Second, we found a significant influence of visual similarity to the target upon the probability of fixating distractors during search; see Fig. 3. This finding is in line with current models of search that emphasize the important role that distractor-to-target visual similarity plays in determining whether or not an object will be fixated (Becker, 2011; Luria & Strauss, 1975; Stroud et al., 2012). The tendency for decreased RTs in target-present trials was also reflected by the emergence of an interaction between visual similarity to the target and target presence. This interaction was caused by a reduction in the slope for visual similarity in target-present relative to target-absent trials (slope for target-present visual similarity to target = 0.39, SE = 0.04, z = 9.34, p < .0001; slope for target-absent visual similarity to target = 0.47, SE = 0.03, z = 8.08, p < .0001).

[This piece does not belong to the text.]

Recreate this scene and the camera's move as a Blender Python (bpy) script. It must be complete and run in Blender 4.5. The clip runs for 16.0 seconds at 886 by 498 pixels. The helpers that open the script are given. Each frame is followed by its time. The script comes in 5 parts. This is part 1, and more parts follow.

Finally, we found a significant effect of semantic similarity to the target that influenced the probability that objects would be fixated during search; see Fig. 3. This finding supports the study conducted by Schwarz and Eiselt (2012) and extends their result to the full range of digits from 0 to 9 inclusive, and also demonstrates that the effect of semantic similarity can modulate eye movement behavior directly.Footnote 1

Discussion

Classic models of visual search focused on how the visual features of the targets and distractors in a search task influenced behavior and search performance (Wolfe & Horowitz, 2004). Recently, research has shifted toward examining the role that semantic information plays in visual search, particularly in the context of scene perception and real-world tasks (Wolfe et al., 2011). As a result of these advances, a growing argument has supported models of search that include a route by which semantic information can guide attention. Numerical digits provide a stimulus domain that is controllable and quantifiable in terms of semantic similarity, and therefore they are an ideal testing ground for exploring the influence of semantic information upon search behavior. Using visual search for numbers, Schwarz and Eiselt (2012) found that when participants searched for the number 5, their RTs were increased when the average numerical distance between the distractors and the target was reduced. This result suggests that participants were spending extra time examining these distractors because they were semantically similar to the target.

Here, we extended Schwarz and Eiselt’s (2012) study as follows. First, we wanted to ensure that semantic information can guide search to other digits, aside from the number 5. This is important in terms of both replicating their results and establishing the fact that semantic information guides search more generally. To address this issue, we asked participants to search for a range of digits, not just the number 5. Second, given the evidence in favor of how visual features can guide search behavior, we also wanted to know the extent to which the visual similarity between digits may also influence search. This was an important novel development, because it enabled us to compare and contrast the roles of guidance by visual versus semantic information.

Participants were asked to search for the digits from 0 to 9, inclusive. The key dependent variable was the probability of fixating each distractor. If visual similarity guides search, participants should have been highly likely to fixate distractors that were visually similar to the target. Furthermore, if semantic information guides search, they should have been highly likely to fixate distractors that were a small numerical distance from the target (i.e., that were numerically or semantically similar to the target). Our analyses revealed that, in fact, both of these factors guided behavior, though the magnitudes of the two factors were quite different. This was evidenced by the difference in slopes for the two factors in the LMEs. The slope provides an indication of the extent to which the probability of fixating distractors varied with the independent variable. For visual similarity, the slope was approximately nine times larger than that for semantic similarity (0.48, as compared with 0.05).

Although searching for a number may be more “abstract” than searching real-world scenes, numbers do provide an environment in which semantic relationships can be controlled in an unambiguous fashion. The present research and the results obtained address important questions for visual search regarding guidance from semantic information. We have demonstrated under tightly controlled conditions (and using a novel combination of methodologies) that it is possible to define and contrast the contributions of visual versus semantic information in guiding search behavior. From this controlled environment, the results can be used to inform future investigation of more complex, scene-based tasks, in which multiple forms of high-level information converge to modulate search behavior (e.g., Wolfe et al., 2011). Indeed, there is growing evidence that, when searching real-world scenes, semantic information may play a much stronger role in guiding fixations than it did in the present study (see, e.g., Henderson, Malcolm, & Schandl, 2009). Our findings therefore add to this growing literature by mapping out the contributions of semantic and visual information when simple, controlled stimuli are utilized.

Finally, it should be noted that the present study serves as a proof of concept for a novel methodological approach: namely, the use of MDS-derived similarity indexes in conjunction with eyetracking (see also Alexander & Zelinsky, 2011). It is worth noting that our MDS space is very much like one that was derived for numbers by Shepard, Kilpatric, and Cunningham (1975) nearly 40 years ago, evidencing a stable mental representation for these stimuli, despite differences in the raters and methods of data collection (a comparison of the spaces is provided in the supplemental materials). Adopting our approach will likely benefit researchers wishing to study the role of semantic information in more complex visual search displays, as well as provide them with a stable and reliable metric to quantify visual similarity between more complex objects. Furthermore, this approach can not only help to quantify visual similarity, but also help to provide predictions regarding eye movement behavior during visual search. Future studies along these lines may also benefit from specifically controlling the visual similarity of objects—for example, by using different fonts and sizes.